2014 foi o ano do foco na relevância das questões
da desigualdade na análise económica. E foi-o sobretudo devido à influência
mediática da obra de Thomas Piketty, mas também por força de alguns movimentos
de indignados, sobretudo nos EUA, que colocaram na rua as incidências da
desigualdade como matéria de preocupação cívica.
Não deixa de ser paradoxal que a vinda do tema
para a ribalta mediática não tenha beneficiado ainda de investigação empírica
aprofundada centrada no período posterior a 2008, ou seja integrando os efeitos
da crise de 2007-2008 e da recuperação agónica que a partir desse marco foi
observada. Em termos de investigação empírica credível e fundamentada, ainda
estamos essencialmente dependentes de trabalhos realizados sobre o período
anterior a 2008. E, nesse campo, já por repetidas vezes mencionei aqui a
incontornável investigação de Branco Milanovic, um dos primeiros economistas a
estudar o tema da desigualdade mundial. Por desigualdade mundial, entendemos
aqui a que é medida entre cidadãos tendo em conta o seu rendimento à paridade
dos poderes de compra (PPC) e por isso comparável, independentemente da
desigualdade no país em que cada um de nós está inserido. Metodologicamente, a
desigualdade mundial é calculada ordenando ascendentemente a população mundial,
isto é dos rendimentos individuais à PPC mais baixos para os rendimentos individuais
mais altos, também à PPC e independentemente dos países de origem.

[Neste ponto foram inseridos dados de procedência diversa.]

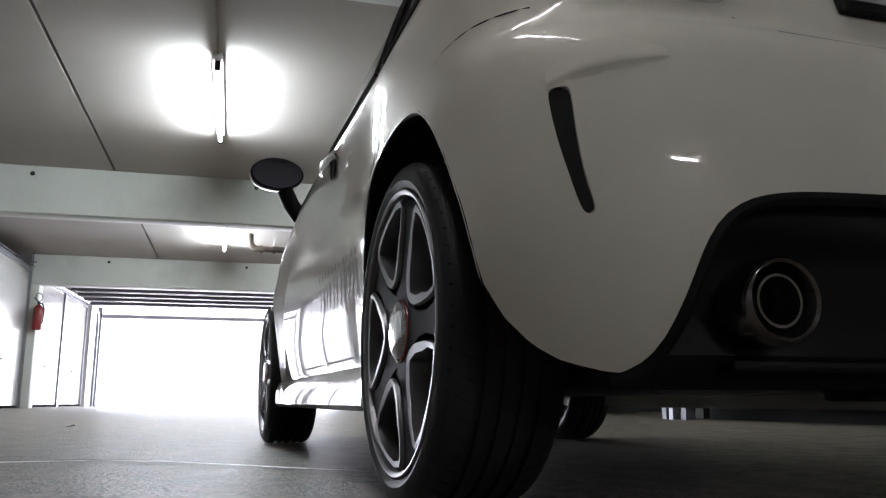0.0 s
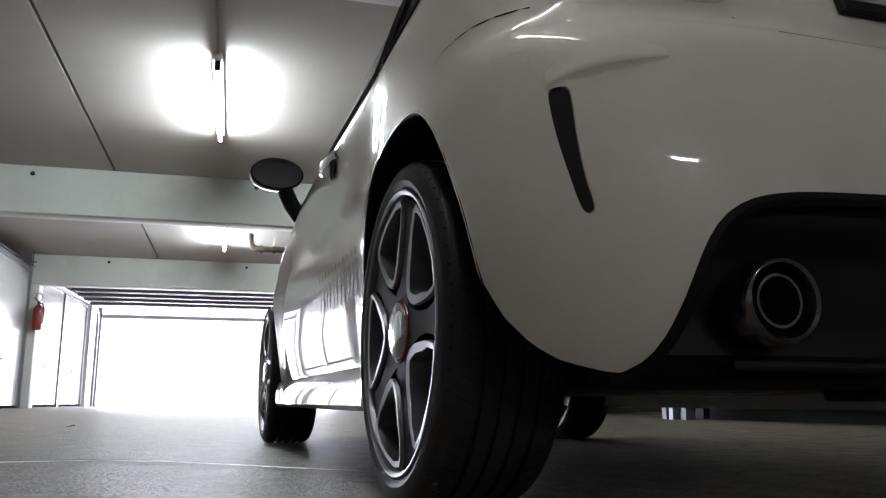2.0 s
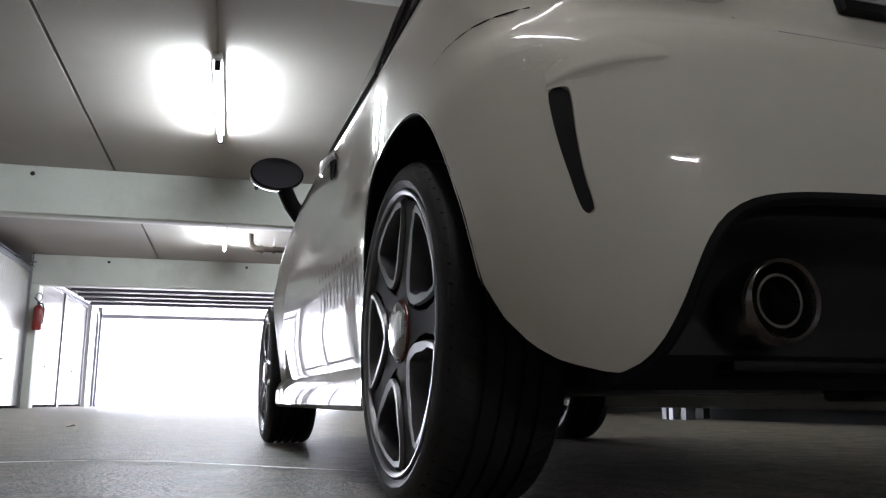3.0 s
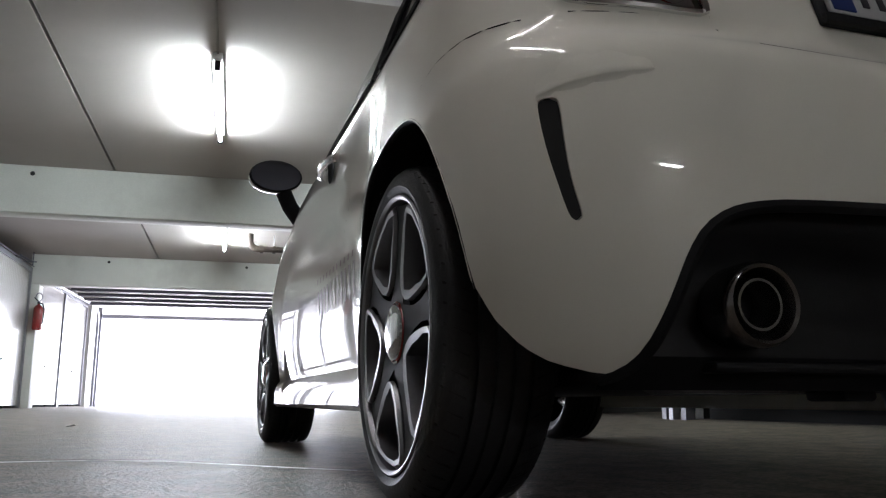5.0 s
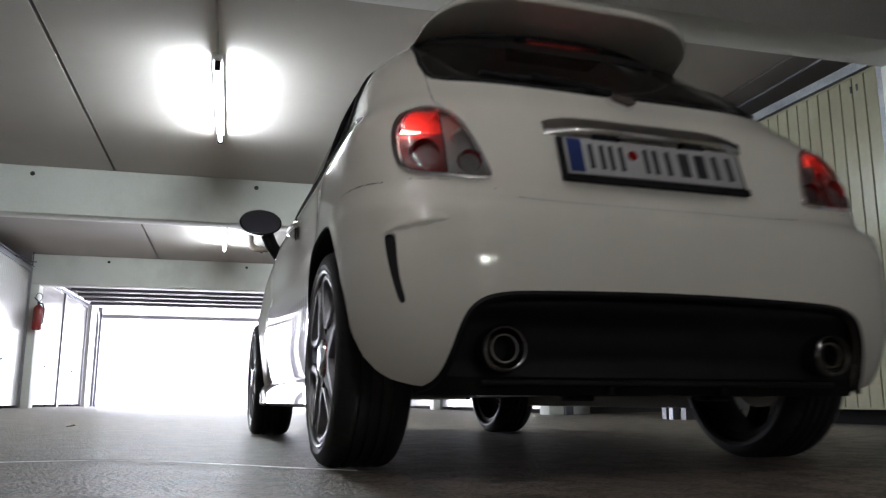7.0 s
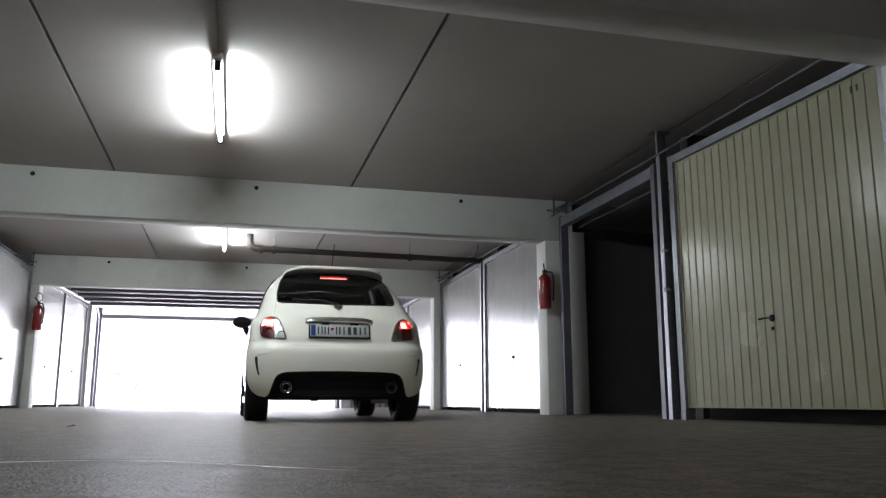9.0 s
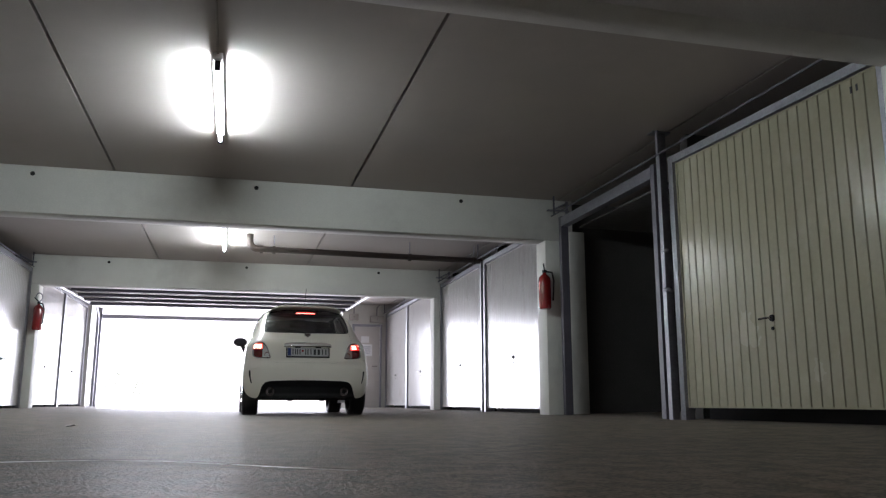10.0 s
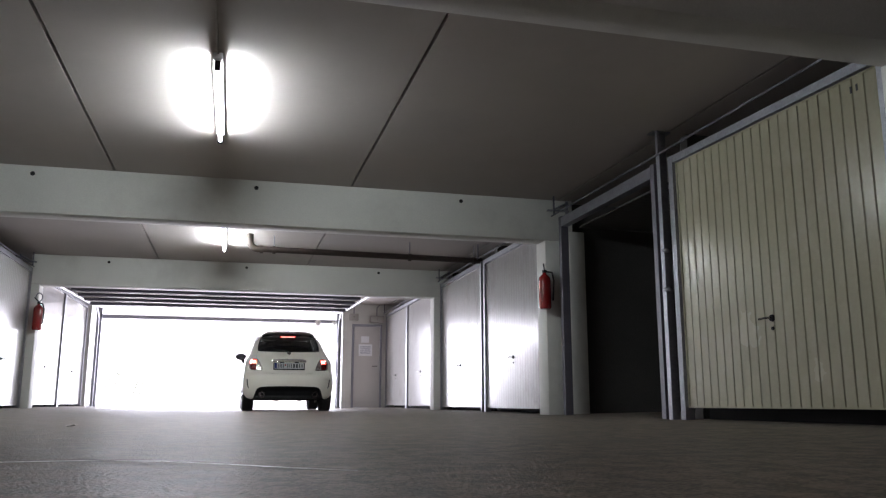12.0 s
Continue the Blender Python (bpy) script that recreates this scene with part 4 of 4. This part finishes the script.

Krugman, agora colega de Milanovic no Luxemburg Income Study Center, um think-tank emergente sobre os temas da
desigualdade para o qual Krugman está a transferir-se a partir da Universidade de
Princeton, chamou a atenção recentemente para o relevo da obra de Milanovic e o
gráfico acima é construído precisamente em cima dos resultados da sua investigação mais recente, centrada no período de 20 anos de 1988 a 2008.
Uma das curiosidades dos valores da desigualdade
mundial é a que resulta da sua comparação com os valores da desigualdade intra-países.
E aqui o que os dados revelam é que a desigualdade entre os indivíduos à escala
mundial é bem mais acentuada do que a existente entre os indivíduos dentro de
cada país. Para um indicador muito utilizado nestes cálculos, o coeficiente de
GINI que varia entre 0 e 1, sendo o valor mínimo e 1 o valor máximo da
desigualdade, a desigualdade mundial tem estabilizado praticamente entre os 0,7
e os 0,72, ao passo que os países mais desiguais como o Brasil ou a África do
Sul têm GINIS apenas ligeiramente superiores a 0,5. O valor mais elevado da
desigualdade a nível mundial constitui a refutação mais direta de que o mundo
seja plano, conforme alguns estudiosos da globalização o afirmaram.
O gráfico que Krugman bebeu da investigação de
Milanovic compara as taxas de crescimento do rendimento dos diferentes percentis
de população mundial, ordenados tradicionalmente dos mais pobres para os mais
ricos. A taxa de crescimento do rendimento do 1% mais rico à escala mundial só é
superada pela taxa de crescimento do rendimento da classe média chinesa, a qual
é, por sua vez, bem superior à taxa de crescimento do rendimento da classe média
americana. Krugman refere com acerto que a situação comparativa da classe média
americana versus a similar chinesa pode ser estendida confortavelmente à classe
média operária de todas as economias avançadas, especialmente se incorporarmos
os efeitos do período pós 2008.
Os cálculos de Milanovic apontam para uma grande
conclusão dos efeitos observados nos 20 anos de 1988 a 2008, em termos de
vencedores e perdedores:
“Os ‘vencedores’
são os grupos decis de população que se situavam em 1988 em torno da mediana da
distribuição mundial do rendimento, 90% dos quais residem em países asiáticos. Os
‘perdedores’ são os decis de população que se situavam em 1988 em torno do 85º
percentil da distribuição mundial do rendimento, de que praticamente 90%
residem em economias maduras.”
A globalização tem assim vencedores e perdedores,
estando longe de ser o ambicionado WIN-WIN. E, como Pacheco Pereira tem
insistido no Quadratura do Círculo, se as classes médias constituem os fatores
de dinamização e de progressão social das economias então temos aqui um outro
fator de perturbação das economias maduras com as europeias à cabeça. Para além
disso, os dados posteriores a 2008 seguramente que reforçaram esta tendência.